The world may be hours away from one of the most consequential military strikes in recent history. US President Donald Trump, according to American media citing White House sources, has held a secret meeting with senior military commanders in Washington in which officials recommended Saturday as the optimal window to launch a large-scale attack on Iran. The final order rests with Trump alone. And by all indications, it may already be written.
Trap is set
Iran has been surrounded. Not overnight, not by accident, but through months of deliberate, methodical positioning that has left Tehran encircled from every direction. Over 120 advanced American fighter jets are now active across six key bases in the region. Qatar’s Al Udeid Air Base, the nerve centre of US Central Command, hosts F-22 Raptors and F-35 stealth aircraft.
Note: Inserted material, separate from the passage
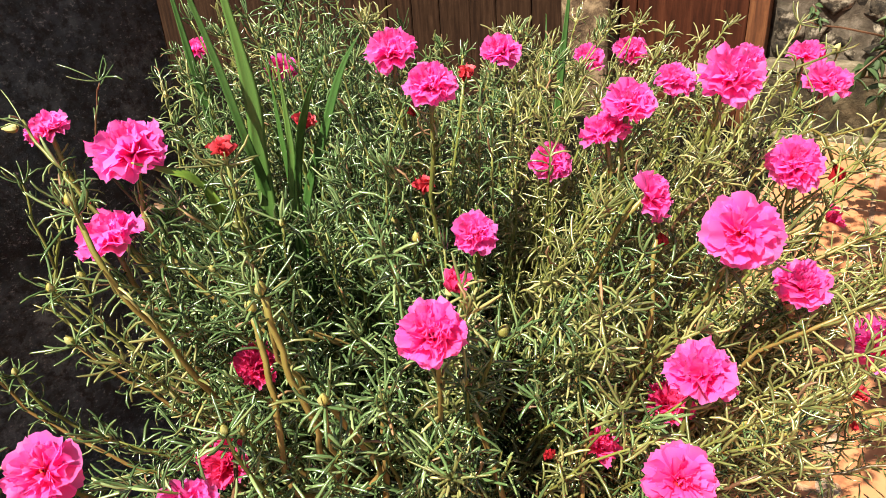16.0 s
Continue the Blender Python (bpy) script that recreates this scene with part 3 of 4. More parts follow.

Saudi Arabia’s Prince Sultan Air Base has F-15s, F-35s, refuelling tankers and reconnaissance aircraft, backed by freshly deployed air defence missile batteries. The UAE’s Al Dhafra Air Base adds more F-22s and F-35s to the ring. Jordan’s Muwaffaq Salti Air Base, which previously shot down Iranian drones targeting Israel, is home to F-35A and F-15E jets. Bahrain hosts the US Navy’s Fifth Fleet, capable of launching guided-missile destroyer strikes and torpedo attacks on Iranian naval assets.
At sea, the USS Abraham Lincoln carrier strike group is already on station in the Arabian Sea. The USS Gerald R. Ford is en route. Together, they are supported by more than a dozen warships in the Persian Gulf and Gulf of Oman. In total, Washington has deployed nearly one-third of its entire naval force to this single theatre of operation.
Strike will come from everywhere
What makes this buildup different from previous standoffs is its geography. The US is not preparing a strike from one direction; it is preparing one from every direction simultaneously. American Air Force aircraft were spotted on Wednesday on the runway at Sofia Airport in Bulgaria, a NATO ally in southeastern Europe from which fighter jets can reach Tehran in just two hours. Trump has also told British Prime Minister Keir Starmer not to hand over Diego Garcia, the British-controlled island base in the Indian Ocean, under any circumstances. Trump was explicit about why. If Iran refuses a deal, he said, the US will need Diego Garcia and Britain’s Fairford airfield to neutralise Tehran. The base currently holds six B-2 stealth bombers and four B-52s. The B-2 can carry 30,000-pound GBU-57 bunker-busting bombs. The B-52 can strike targets 14,000 kilometres away. Both can reach Tehran.
Meanwhile, US Navy MQ-4C Triton surveillance drones, equipped with 360-degree radar capable of tracking hundreds of targets simultaneously, have been spotted conducting sorties over the Persian Gulf from the UAE’s Al Dhafra base. Their mission, according to reports, is to map Iran’s naval infrastructure ahead of a first strike designed to destroy Tehran’s maritime capabilities before anything else.
Iran is not waiting
Iran knows what is coming. President Masoud Pezeshkian has stated publicly that he is prepared to die but will not retreat. Satellite imagery tells the rest of the story – nuclear and military sites across Iran are being buried under concrete and reinforced earth, converted into hardened bunkers capable of withstanding aerial bombardment. The Parchin military complex, previously struck by Israel and the US, is undergoing the most intensive fortification. Iran’s message is clear: if you strike, you will not destroy us easily.
Russia chose this moment to conduct joint naval exercises with Iran in the Gulf of Oman, directly alongside American warships. The signal was unmistakable. China, however, withdrew its vessels from the drill at the last minute, a move that analysts interpreted as Beijing quietly distancing itself from Tehran at the worst possible time for Iran.
Has diplomacy failed?
Nuclear talks between Washington and Tehran concluded in Geneva on February 17 without a breakthrough. Both sides described the discussions as constructive, but sources told The Jerusalem Post that fundamental gaps remain unbridged. Iran is expected to return with fresh proposals within two weeks. But with bombers fuelled, drones mapping targets and a strike date reportedly already chosen, two weeks may be a luxury that no longer exists.
World is already reacting
Markets do not wait for official announcements. Gold surged past $5,500 per ounce in the United States, a historic record never seen before. In India, gold prices jumped Rs 3,000 in a single day to touch Rs 1,55,000 per 10 grams. Brent crude is climbing toward $70 per barrel. The reason is simple, the Strait of Hormuz, through which 20 per cent of the world’s daily oil supply passes, sits at the centre of this conflict. If war begins, that supply does not just slow down. It stops. And the economic shockwave will reach every country on earth, including India.
The date has reportedly been chosen. The assets are in position. The drones are already over Iran. What happens next depends on a single decision, one that, according to every signal coming out of Washington, may already have been made.